- _Task to carry out_: Without the pictures, set down every line of the data exactly.

────────

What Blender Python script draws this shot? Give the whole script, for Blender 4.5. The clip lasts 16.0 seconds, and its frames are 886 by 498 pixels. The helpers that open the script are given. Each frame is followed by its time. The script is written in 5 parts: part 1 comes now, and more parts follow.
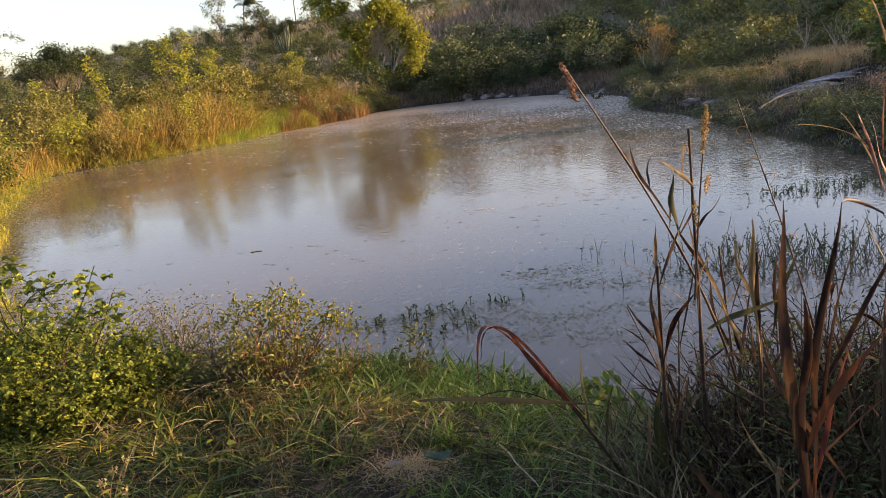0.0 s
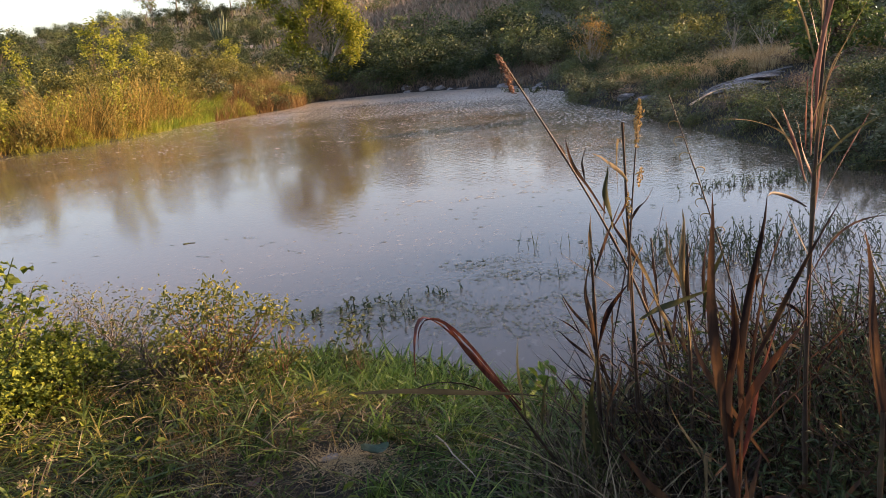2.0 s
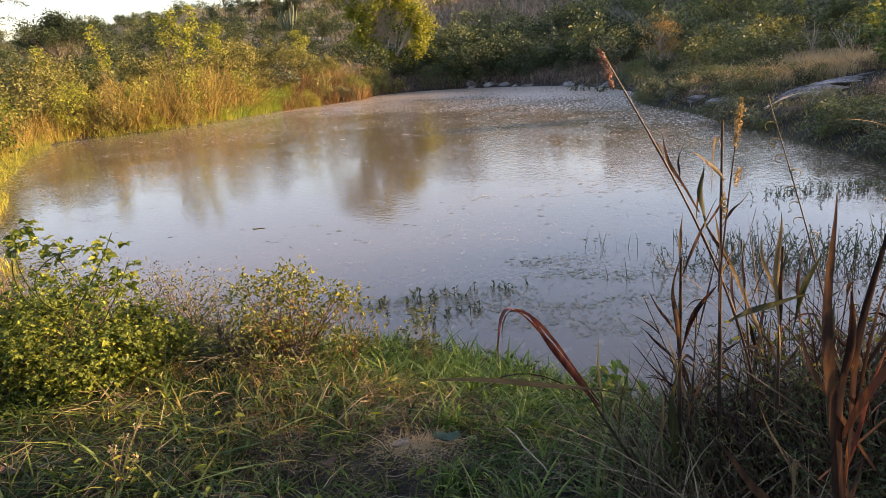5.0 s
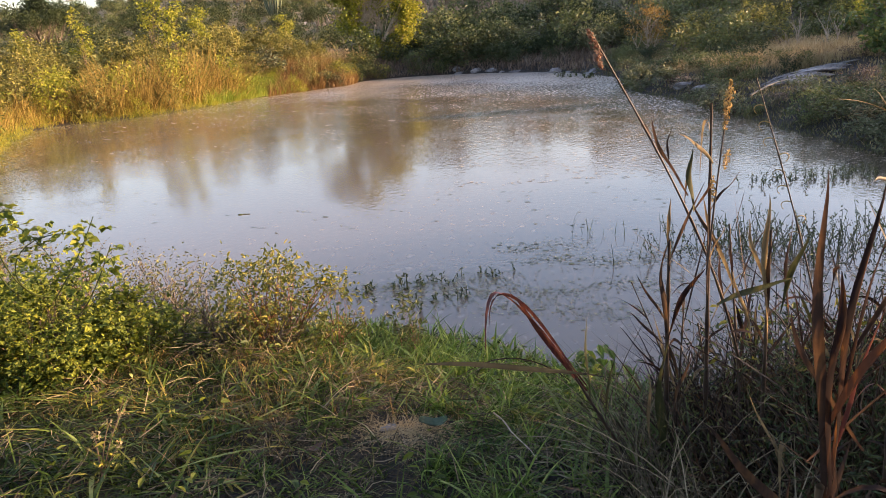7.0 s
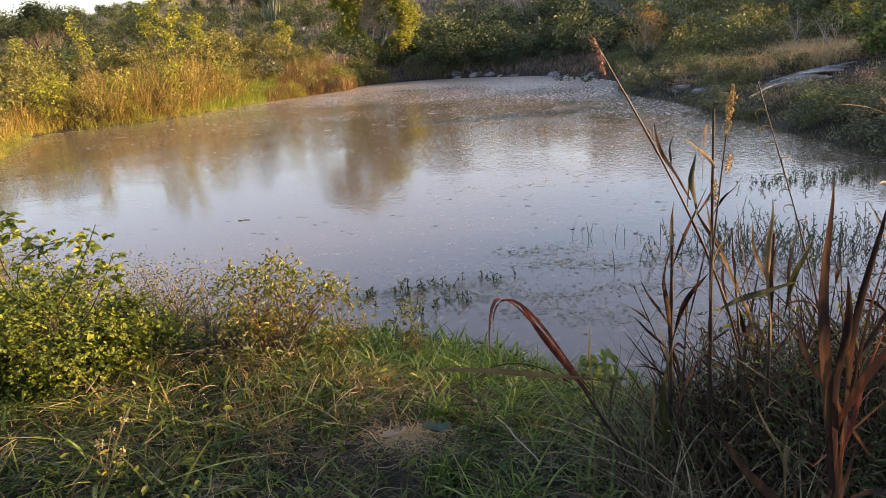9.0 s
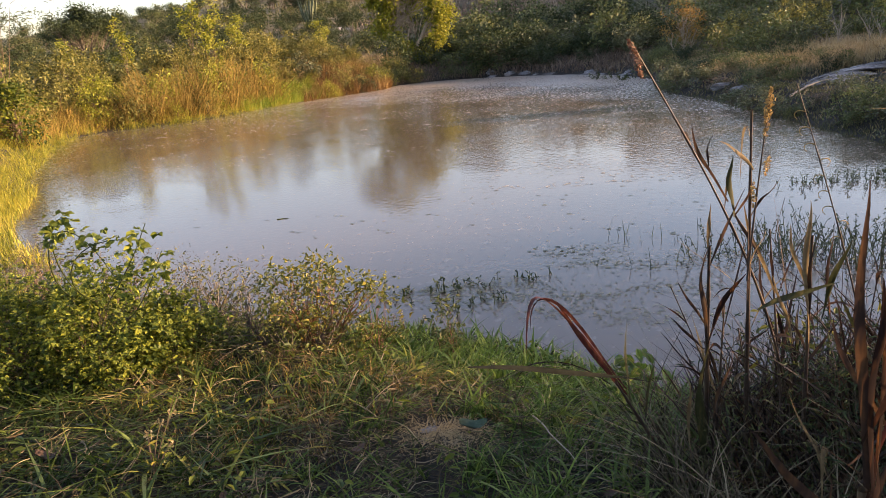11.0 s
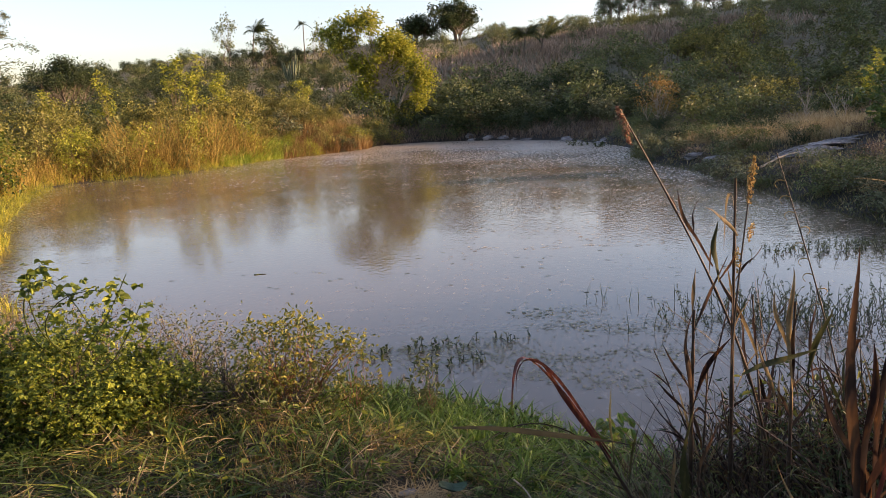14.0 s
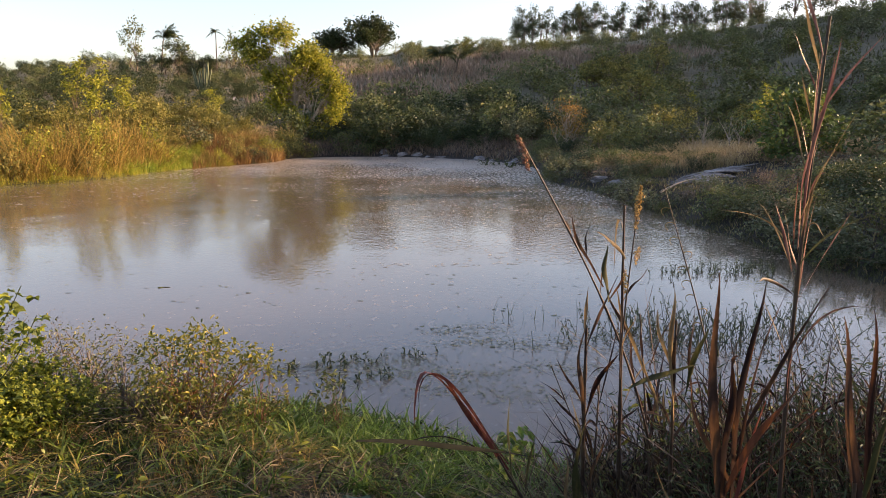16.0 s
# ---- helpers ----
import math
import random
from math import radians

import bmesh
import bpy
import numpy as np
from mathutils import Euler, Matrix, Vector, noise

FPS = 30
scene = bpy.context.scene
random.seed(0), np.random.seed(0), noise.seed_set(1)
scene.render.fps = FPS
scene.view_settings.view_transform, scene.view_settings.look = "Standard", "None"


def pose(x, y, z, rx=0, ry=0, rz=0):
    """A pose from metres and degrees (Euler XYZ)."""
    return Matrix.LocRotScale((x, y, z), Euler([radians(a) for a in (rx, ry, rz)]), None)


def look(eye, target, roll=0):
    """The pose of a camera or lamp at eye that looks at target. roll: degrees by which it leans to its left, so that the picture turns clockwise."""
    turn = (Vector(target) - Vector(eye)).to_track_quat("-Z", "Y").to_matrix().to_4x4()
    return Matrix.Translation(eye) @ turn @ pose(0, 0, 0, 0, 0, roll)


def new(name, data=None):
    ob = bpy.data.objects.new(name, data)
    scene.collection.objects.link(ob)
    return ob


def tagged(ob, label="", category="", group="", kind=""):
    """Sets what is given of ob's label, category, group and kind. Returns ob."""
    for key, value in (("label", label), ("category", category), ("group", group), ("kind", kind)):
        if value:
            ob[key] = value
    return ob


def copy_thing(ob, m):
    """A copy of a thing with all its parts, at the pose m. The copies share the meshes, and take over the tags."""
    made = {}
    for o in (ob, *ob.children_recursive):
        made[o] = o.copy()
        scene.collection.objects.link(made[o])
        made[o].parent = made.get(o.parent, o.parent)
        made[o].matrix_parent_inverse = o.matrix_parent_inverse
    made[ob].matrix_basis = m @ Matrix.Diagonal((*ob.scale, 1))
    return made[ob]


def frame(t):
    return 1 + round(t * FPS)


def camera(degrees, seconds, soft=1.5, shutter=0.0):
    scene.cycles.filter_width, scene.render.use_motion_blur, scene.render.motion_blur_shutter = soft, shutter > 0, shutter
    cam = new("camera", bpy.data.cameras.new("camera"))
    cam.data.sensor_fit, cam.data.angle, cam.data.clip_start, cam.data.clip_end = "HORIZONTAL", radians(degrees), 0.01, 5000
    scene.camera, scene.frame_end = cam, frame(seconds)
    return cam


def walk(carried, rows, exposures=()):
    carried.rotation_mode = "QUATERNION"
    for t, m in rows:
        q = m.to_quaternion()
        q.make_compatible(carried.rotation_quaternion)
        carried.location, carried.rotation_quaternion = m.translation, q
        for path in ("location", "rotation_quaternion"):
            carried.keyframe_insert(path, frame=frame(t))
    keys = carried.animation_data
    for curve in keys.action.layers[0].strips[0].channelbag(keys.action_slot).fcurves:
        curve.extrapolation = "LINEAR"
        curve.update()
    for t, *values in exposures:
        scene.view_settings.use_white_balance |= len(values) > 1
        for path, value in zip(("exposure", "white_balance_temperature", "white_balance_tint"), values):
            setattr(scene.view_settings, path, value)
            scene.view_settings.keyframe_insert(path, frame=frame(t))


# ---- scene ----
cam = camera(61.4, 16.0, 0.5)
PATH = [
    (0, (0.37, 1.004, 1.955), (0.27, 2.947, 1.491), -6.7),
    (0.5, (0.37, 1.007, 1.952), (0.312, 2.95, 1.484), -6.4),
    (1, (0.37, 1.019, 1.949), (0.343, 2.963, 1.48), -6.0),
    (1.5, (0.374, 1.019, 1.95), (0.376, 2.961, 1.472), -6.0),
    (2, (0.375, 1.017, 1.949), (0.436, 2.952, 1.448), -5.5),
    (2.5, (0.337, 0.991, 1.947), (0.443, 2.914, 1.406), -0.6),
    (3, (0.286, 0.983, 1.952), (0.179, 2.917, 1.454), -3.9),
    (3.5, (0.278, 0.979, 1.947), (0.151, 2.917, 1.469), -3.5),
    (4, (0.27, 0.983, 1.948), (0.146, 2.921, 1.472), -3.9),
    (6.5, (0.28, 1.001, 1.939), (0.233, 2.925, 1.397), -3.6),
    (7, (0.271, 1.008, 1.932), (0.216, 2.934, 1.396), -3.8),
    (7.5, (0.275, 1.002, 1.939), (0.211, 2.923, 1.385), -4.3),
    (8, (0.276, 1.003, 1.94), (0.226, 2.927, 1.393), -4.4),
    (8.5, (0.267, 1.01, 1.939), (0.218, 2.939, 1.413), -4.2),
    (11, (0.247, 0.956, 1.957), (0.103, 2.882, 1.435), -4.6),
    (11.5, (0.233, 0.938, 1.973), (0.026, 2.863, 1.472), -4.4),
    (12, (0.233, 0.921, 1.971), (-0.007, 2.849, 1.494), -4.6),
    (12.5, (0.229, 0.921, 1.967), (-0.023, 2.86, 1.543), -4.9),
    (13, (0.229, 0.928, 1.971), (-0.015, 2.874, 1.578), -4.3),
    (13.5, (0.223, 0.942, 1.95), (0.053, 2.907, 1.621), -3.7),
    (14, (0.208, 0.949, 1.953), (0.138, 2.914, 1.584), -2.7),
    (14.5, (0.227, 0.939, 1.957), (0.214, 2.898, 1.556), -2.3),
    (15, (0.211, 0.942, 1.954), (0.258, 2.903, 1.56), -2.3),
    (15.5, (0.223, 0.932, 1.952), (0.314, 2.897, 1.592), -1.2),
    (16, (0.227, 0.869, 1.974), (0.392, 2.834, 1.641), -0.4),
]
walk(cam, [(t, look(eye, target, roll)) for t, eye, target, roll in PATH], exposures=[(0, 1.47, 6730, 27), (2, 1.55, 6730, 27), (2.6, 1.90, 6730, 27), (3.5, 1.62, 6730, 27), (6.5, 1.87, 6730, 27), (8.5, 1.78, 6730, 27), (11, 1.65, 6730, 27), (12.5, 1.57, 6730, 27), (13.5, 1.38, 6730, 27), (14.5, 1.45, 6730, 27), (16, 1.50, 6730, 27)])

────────

- _Result below_:
What Blender Python script draws this shot? Give the whole script, for Blender 4.5. The clip lasts 16.0 seconds, and its frames are 886 by 498 pixels. The helpers that open the script are given. Each frame is followed by its time. The script is written in 5 parts: part 1 comes now, and more parts follow.
0.0 s
2.0 s
5.0 s
7.0 s
9.0 s
11.0 s
14.0 s
16.0 s
# ---- helpers ----
import math
import random
from math import radians

import bmesh
import bpy
import numpy as np
from mathutils import Euler, Matrix, Vector, noise

FPS = 30
scene = bpy.context.scene
random.seed(0), np.random.seed(0), noise.seed_set(1)
scene.render.fps = FPS
scene.view_settings.view_transform, scene.view_settings.look = "Standard", "None"


def pose(x, y, z, rx=0, ry=0, rz=0):
    """A pose from metres and degrees (Euler XYZ)."""
    return Matrix.LocRotScale((x, y, z), Euler([radians(a) for a in (rx, ry, rz)]), None)


def look(eye, target, roll=0):
    """The pose of a camera or lamp at eye that looks at target. roll: degrees by which it leans to its left, so that the picture turns clockwise."""
    turn = (Vector(target) - Vector(eye)).to_track_quat("-Z", "Y").to_matrix().to_4x4()
    return Matrix.Translation(eye) @ turn @ pose(0, 0, 0, 0, 0, roll)


def new(name, data=None):
    ob = bpy.data.objects.new(name, data)
    scene.collection.objects.link(ob)
    return ob


def tagged(ob, label="", category="", group="", kind=""):
    """Sets what is given of ob's label, category, group and kind. Returns ob."""
    for key, value in (("label", label), ("category", category), ("group", group), ("kind", kind)):
        if value:
            ob[key] = value
    return ob


def copy_thing(ob, m):
    """A copy of a thing with all its parts, at the pose m. The copies share the meshes, and take over the tags."""
    made = {}
    for o in (ob, *ob.children_recursive):
        made[o] = o.copy()
        scene.collection.objects.link(made[o])
        made[o].parent = made.get(o.parent, o.parent)
        made[o].matrix_parent_inverse = o.matrix_parent_inverse
    made[ob].matrix_basis = m @ Matrix.Diagonal((*ob.scale, 1))
    return made[ob]


def frame(t):
    return 1 + round(t * FPS)


def camera(degrees, seconds, soft=1.5, shutter=0.0):
    scene.cycles.filter_width, scene.render.use_motion_blur, scene.render.motion_blur_shutter = soft, shutter > 0, shutter
    cam = new("camera", bpy.data.cameras.new("camera"))
    cam.data.sensor_fit, cam.data.angle, cam.data.clip_start, cam.data.clip_end = "HORIZONTAL", radians(degrees), 0.01, 5000
    scene.camera, scene.frame_end = cam, frame(seconds)
    return cam


def walk(carried, rows, exposures=()):
    carried.rotation_mode = "QUATERNION"
    for t, m in rows:
        q = m.to_quaternion()
        q.make_compatible(carried.rotation_quaternion)
        carried.location, carried.rotation_quaternion = m.translation, q
        for path in ("location", "rotation_quaternion"):
            carried.keyframe_insert(path, frame=frame(t))
    keys = carried.animation_data
    for curve in keys.action.layers[0].strips[0].channelbag(keys.action_slot).fcurves:
        curve.extrapolation = "LINEAR"
        curve.update()
    for t, *values in exposures:
        scene.view_settings.use_white_balance |= len(values) > 1
        for path, value in zip(("exposure", "white_balance_temperature", "white_balance_tint"), values):
            setattr(scene.view_settings, path, value)
            scene.view_settings.keyframe_insert(path, frame=frame(t))


# ---- scene ----
cam = camera(61.4, 16.0, 0.5)
PATH = [
    (0, (0.37, 1.004, 1.955), (0.27, 2.947, 1.491), -6.7),
    (0.5, (0.37, 1.007, 1.952), (0.312, 2.95, 1.484), -6.4),
    (1, (0.37, 1.019, 1.949), (0.343, 2.963, 1.48), -6.0),
    (1.5, (0.374, 1.019, 1.95), (0.376, 2.961, 1.472), -6.0),
    (2, (0.375, 1.017, 1.949), (0.436, 2.952, 1.448), -5.5),
    (2.5, (0.337, 0.991, 1.947), (0.443, 2.914, 1.406), -0.6),
    (3, (0.286, 0.983, 1.952), (0.179, 2.917, 1.454), -3.9),
    (3.5, (0.278, 0.979, 1.947), (0.151, 2.917, 1.469), -3.5),
    (4, (0.27, 0.983, 1.948), (0.146, 2.921, 1.472), -3.9),
    (6.5, (0.28, 1.001, 1.939), (0.233, 2.925, 1.397), -3.6),
    (7, (0.271, 1.008, 1.932), (0.216, 2.934, 1.396), -3.8),
    (7.5, (0.275, 1.002, 1.939), (0.211, 2.923, 1.385), -4.3),
    (8, (0.276, 1.003, 1.94), (0.226, 2.927, 1.393), -4.4),
    (8.5, (0.267, 1.01, 1.939), (0.218, 2.939, 1.413), -4.2),
    (11, (0.247, 0.956, 1.957), (0.103, 2.882, 1.435), -4.6),
    (11.5, (0.233, 0.938, 1.973), (0.026, 2.863, 1.472), -4.4),
    (12, (0.233, 0.921, 1.971), (-0.007, 2.849, 1.494), -4.6),
    (12.5, (0.229, 0.921, 1.967), (-0.023, 2.86, 1.543), -4.9),
    (13, (0.229, 0.928, 1.971), (-0.015, 2.874, 1.578), -4.3),
    (13.5, (0.223, 0.942, 1.95), (0.053, 2.907, 1.621), -3.7),
    (14, (0.208, 0.949, 1.953), (0.138, 2.914, 1.584), -2.7),
    (14.5, (0.227, 0.939, 1.957), (0.214, 2.898, 1.556), -2.3),
    (15, (0.211, 0.942, 1.954), (0.258, 2.903, 1.56), -2.3),
    (15.5, (0.223, 0.932, 1.952), (0.314, 2.897, 1.592), -1.2),
    (16, (0.227, 0.869, 1.974), (0.392, 2.834, 1.641), -0.4),
]
walk(cam, [(t, look(eye, target, roll)) for t, eye, target, roll in PATH], exposures=[(0, 1.47, 6730, 27), (2, 1.55, 6730, 27), (2.6, 1.90, 6730, 27), (3.5, 1.62, 6730, 27), (6.5, 1.87, 6730, 27), (8.5, 1.78, 6730, 27), (11, 1.65, 6730, 27), (12.5, 1.57, 6730, 27), (13.5, 1.38, 6730, 27), (14.5, 1.45, 6730, 27), (16, 1.50, 6730, 27)])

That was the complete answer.